## [What you are asked to do]
Output nothing but the lines from the one with "Write the bpy" through the one with "# ---- helpers", including both. Leave the pictures out of the copy.

— start of Input material —

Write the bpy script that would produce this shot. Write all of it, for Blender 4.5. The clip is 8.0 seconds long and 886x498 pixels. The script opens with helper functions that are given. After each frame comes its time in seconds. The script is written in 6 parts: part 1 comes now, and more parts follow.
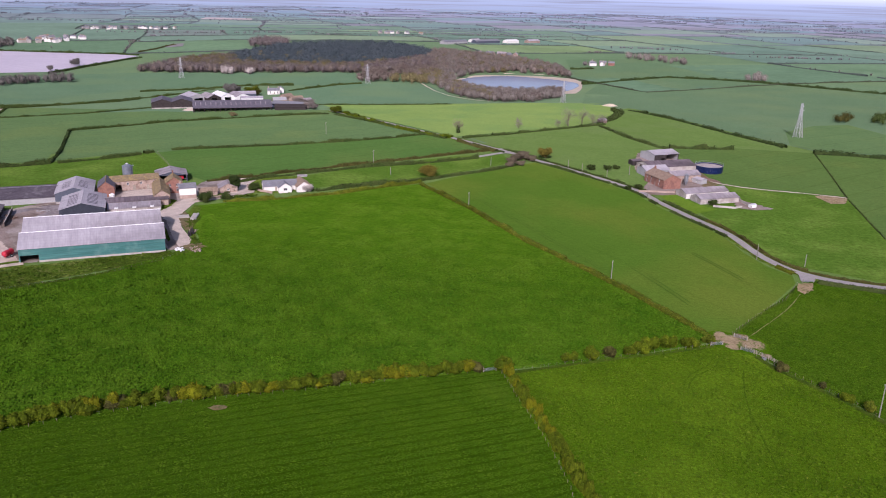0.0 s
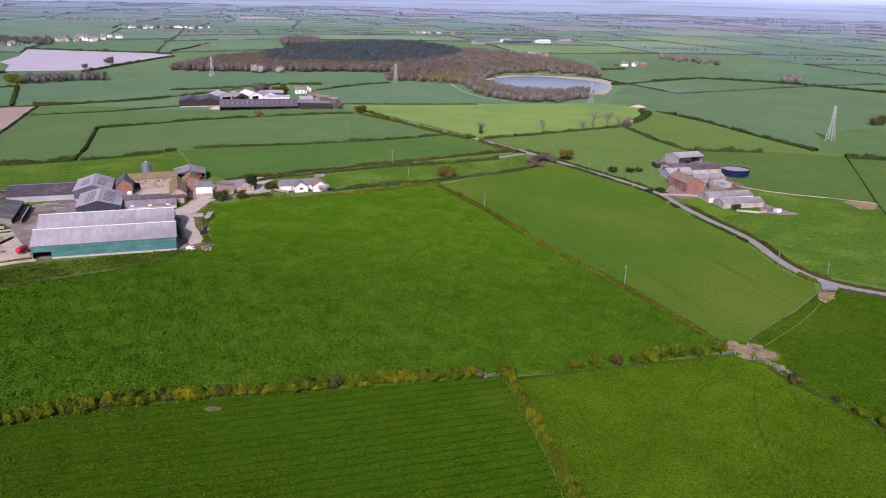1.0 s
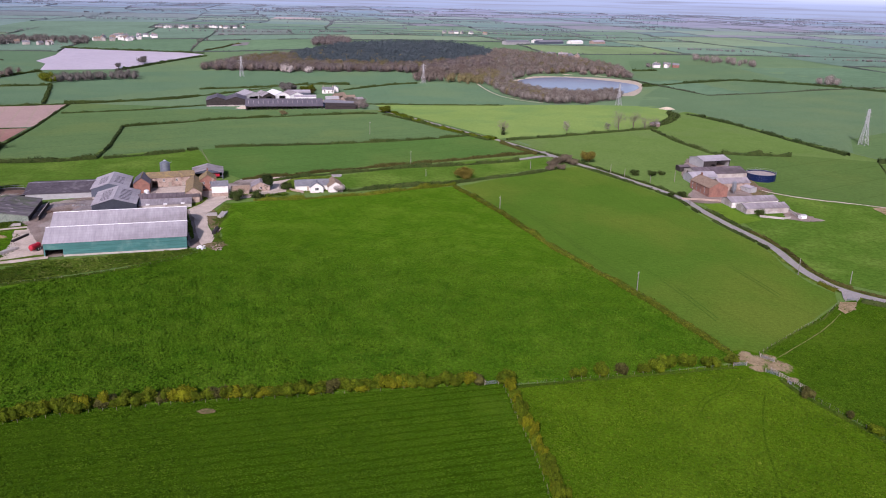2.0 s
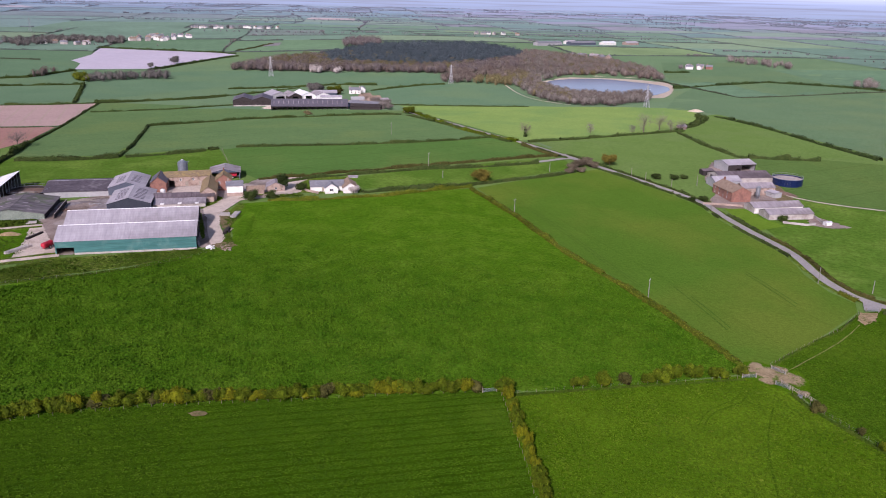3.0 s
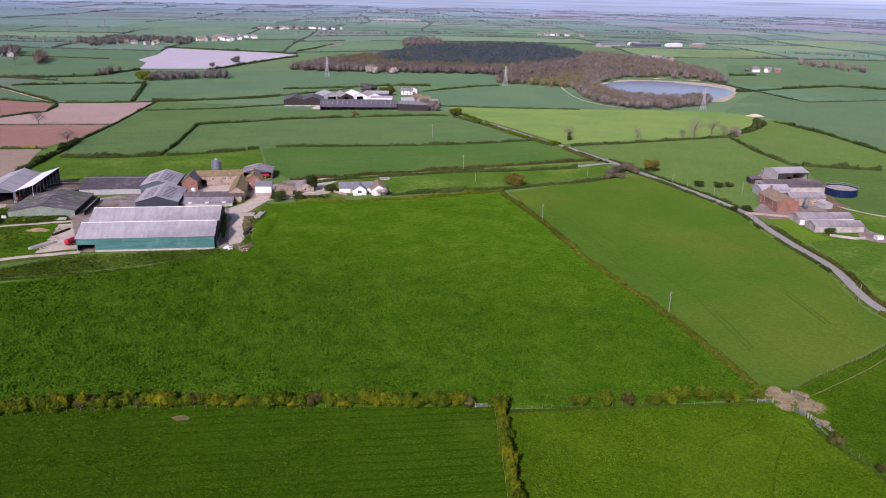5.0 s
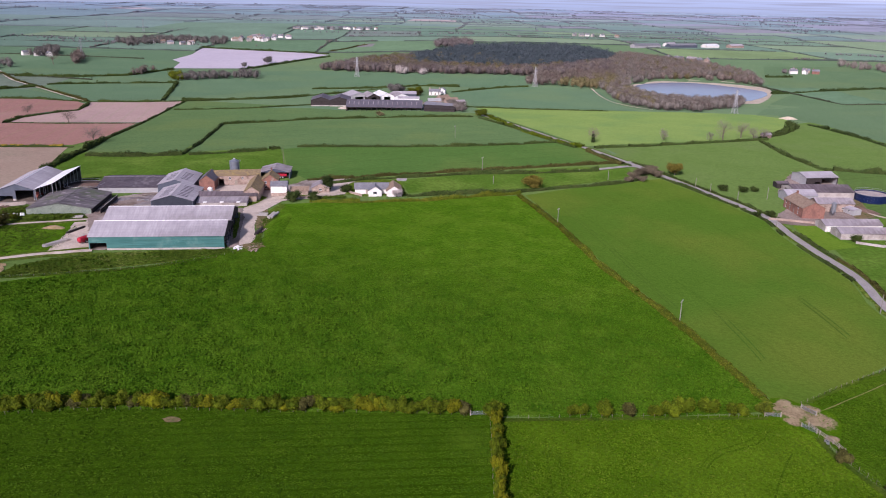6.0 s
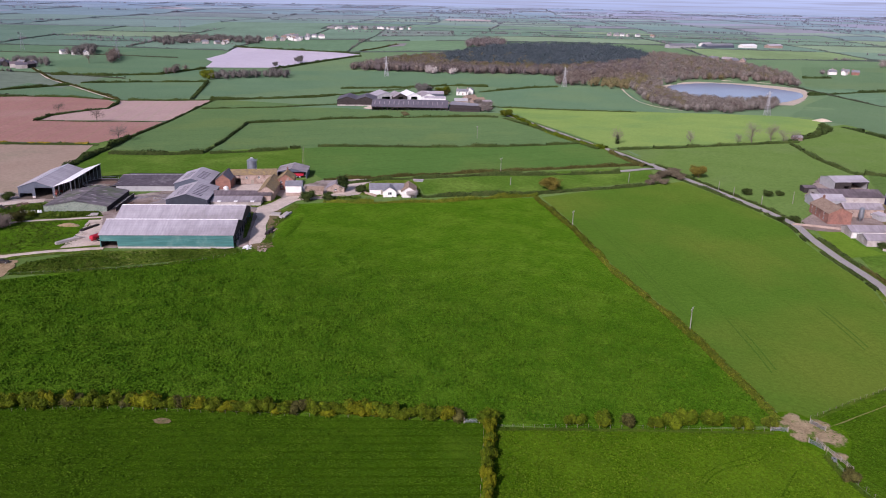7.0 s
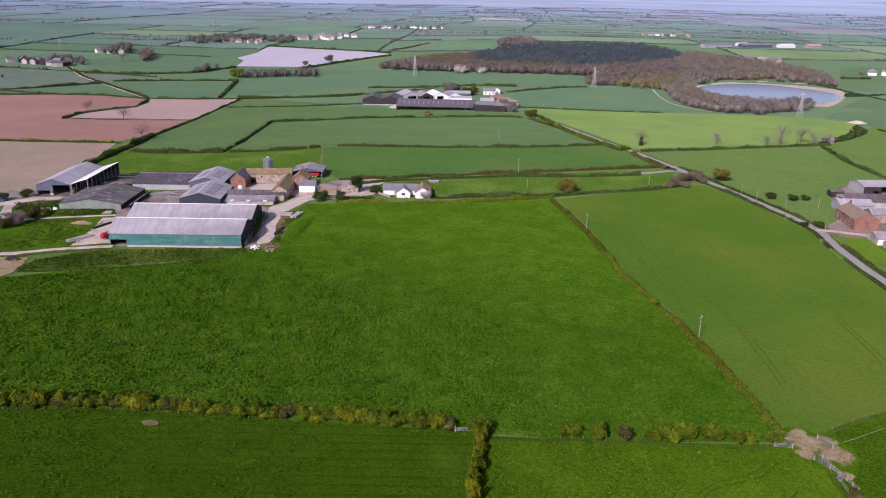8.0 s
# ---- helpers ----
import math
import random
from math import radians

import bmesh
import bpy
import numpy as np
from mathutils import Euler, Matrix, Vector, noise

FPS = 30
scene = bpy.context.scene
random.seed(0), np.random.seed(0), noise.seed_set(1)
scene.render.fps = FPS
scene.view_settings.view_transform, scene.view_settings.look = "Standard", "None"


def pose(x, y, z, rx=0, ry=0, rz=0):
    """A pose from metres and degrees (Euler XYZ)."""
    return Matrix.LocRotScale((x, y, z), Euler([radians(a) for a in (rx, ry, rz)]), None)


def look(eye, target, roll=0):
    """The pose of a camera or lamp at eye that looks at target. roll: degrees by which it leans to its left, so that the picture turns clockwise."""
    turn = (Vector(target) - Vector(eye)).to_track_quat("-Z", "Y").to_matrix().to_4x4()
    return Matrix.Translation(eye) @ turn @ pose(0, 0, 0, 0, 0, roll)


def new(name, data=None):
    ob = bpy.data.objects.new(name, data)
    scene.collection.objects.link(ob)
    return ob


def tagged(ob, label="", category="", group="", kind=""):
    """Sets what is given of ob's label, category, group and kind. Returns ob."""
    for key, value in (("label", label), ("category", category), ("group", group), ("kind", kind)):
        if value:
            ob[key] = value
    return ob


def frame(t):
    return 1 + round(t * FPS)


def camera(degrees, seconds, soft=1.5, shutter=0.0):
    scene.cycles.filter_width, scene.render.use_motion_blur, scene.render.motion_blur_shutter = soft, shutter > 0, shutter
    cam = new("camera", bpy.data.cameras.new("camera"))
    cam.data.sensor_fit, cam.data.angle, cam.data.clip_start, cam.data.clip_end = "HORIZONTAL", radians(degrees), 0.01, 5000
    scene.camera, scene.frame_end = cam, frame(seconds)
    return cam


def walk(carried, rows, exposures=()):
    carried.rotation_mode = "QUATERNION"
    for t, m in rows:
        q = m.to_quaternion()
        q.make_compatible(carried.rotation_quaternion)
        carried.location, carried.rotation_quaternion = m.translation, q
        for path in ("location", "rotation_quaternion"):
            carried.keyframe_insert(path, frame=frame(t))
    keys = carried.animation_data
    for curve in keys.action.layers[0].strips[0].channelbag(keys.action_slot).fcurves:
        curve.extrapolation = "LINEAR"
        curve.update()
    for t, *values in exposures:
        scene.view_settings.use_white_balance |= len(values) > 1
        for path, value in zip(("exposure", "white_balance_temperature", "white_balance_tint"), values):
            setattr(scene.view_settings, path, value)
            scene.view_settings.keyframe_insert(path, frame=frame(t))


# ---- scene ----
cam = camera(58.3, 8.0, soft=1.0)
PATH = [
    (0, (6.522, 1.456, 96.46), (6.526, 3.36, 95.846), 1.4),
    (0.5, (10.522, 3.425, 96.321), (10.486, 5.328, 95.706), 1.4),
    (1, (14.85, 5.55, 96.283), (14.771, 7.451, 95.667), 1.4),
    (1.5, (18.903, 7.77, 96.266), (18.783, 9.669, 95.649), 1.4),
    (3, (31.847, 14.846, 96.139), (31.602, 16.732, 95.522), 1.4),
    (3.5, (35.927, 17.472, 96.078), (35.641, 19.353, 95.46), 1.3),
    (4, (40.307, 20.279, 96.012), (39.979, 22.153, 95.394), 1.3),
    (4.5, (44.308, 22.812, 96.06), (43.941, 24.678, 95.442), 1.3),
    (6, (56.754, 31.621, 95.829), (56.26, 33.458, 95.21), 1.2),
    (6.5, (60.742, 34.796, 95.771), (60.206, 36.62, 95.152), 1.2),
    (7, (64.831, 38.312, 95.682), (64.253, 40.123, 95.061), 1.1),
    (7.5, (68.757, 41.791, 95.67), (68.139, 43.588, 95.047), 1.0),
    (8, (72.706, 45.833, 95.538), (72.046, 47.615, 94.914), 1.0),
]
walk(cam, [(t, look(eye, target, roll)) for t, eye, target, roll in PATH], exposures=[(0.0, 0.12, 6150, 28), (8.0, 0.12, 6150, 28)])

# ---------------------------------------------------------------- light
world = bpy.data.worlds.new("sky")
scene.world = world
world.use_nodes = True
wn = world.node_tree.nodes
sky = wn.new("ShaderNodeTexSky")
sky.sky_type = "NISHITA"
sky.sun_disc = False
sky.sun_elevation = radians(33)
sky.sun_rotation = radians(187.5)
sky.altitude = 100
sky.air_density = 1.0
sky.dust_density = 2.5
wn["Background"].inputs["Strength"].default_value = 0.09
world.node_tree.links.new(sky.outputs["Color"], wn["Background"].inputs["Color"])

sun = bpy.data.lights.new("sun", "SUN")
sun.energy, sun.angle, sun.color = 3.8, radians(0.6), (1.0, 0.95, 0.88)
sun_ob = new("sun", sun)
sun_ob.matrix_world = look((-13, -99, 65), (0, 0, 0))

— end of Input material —
— start of Input material —

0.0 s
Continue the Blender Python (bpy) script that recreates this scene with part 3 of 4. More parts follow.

— end of Input material —

## [Answer for the task]
Write the bpy script that would produce this shot. Write all of it, for Blender 4.5. The clip is 8.0 seconds long and 886x498 pixels. The script opens with helper functions that are given. After each frame comes its time in seconds. The script is written in 6 parts: part 1 comes now, and more parts follow.
0.0 s
1.0 s
2.0 s
3.0 s
5.0 s
6.0 s
7.0 s
8.0 s
# ---- helpers ----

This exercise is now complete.